Written task:
Count lines with the string "carried" in them. State the number alone.

Source data:
---+---

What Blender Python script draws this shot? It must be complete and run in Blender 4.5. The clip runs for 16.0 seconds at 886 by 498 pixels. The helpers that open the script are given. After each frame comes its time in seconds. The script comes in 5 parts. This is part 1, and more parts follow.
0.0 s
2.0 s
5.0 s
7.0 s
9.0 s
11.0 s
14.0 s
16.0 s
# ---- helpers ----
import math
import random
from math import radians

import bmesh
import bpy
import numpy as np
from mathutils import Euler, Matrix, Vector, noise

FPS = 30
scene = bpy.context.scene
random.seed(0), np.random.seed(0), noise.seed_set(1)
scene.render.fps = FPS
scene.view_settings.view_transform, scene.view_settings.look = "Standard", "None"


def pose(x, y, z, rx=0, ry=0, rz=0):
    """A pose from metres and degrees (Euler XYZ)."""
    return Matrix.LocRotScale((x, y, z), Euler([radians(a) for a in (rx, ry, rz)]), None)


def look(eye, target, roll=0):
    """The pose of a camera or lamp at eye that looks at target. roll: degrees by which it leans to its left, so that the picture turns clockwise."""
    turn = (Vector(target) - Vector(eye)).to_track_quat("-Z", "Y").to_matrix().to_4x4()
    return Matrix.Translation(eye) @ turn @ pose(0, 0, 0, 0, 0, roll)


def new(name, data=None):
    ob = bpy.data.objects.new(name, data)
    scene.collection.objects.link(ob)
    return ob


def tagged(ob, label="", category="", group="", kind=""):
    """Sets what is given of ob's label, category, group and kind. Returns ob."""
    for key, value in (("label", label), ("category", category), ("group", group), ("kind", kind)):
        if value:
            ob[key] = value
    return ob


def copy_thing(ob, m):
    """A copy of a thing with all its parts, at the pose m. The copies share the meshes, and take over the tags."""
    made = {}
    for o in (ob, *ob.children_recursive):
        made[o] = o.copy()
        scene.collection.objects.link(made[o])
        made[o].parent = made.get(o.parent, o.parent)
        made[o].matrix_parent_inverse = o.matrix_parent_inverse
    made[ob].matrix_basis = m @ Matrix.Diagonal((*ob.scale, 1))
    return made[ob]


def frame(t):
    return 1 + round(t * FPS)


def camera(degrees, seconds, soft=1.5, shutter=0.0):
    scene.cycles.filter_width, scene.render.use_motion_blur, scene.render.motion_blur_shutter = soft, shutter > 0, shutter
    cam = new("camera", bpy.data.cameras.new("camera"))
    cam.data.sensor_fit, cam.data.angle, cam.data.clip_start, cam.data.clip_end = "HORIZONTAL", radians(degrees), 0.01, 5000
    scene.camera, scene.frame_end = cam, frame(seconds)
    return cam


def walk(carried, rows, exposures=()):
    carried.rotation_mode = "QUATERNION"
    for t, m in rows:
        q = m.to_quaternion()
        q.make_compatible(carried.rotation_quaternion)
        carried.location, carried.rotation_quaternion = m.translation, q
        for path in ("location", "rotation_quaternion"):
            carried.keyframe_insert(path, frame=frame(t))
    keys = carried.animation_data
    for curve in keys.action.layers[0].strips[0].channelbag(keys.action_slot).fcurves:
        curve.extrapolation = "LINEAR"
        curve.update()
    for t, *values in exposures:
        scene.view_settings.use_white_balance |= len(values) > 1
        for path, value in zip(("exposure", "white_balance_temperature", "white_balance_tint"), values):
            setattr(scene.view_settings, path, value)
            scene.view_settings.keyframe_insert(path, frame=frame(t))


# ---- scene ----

---+---

Result of this exercise:
6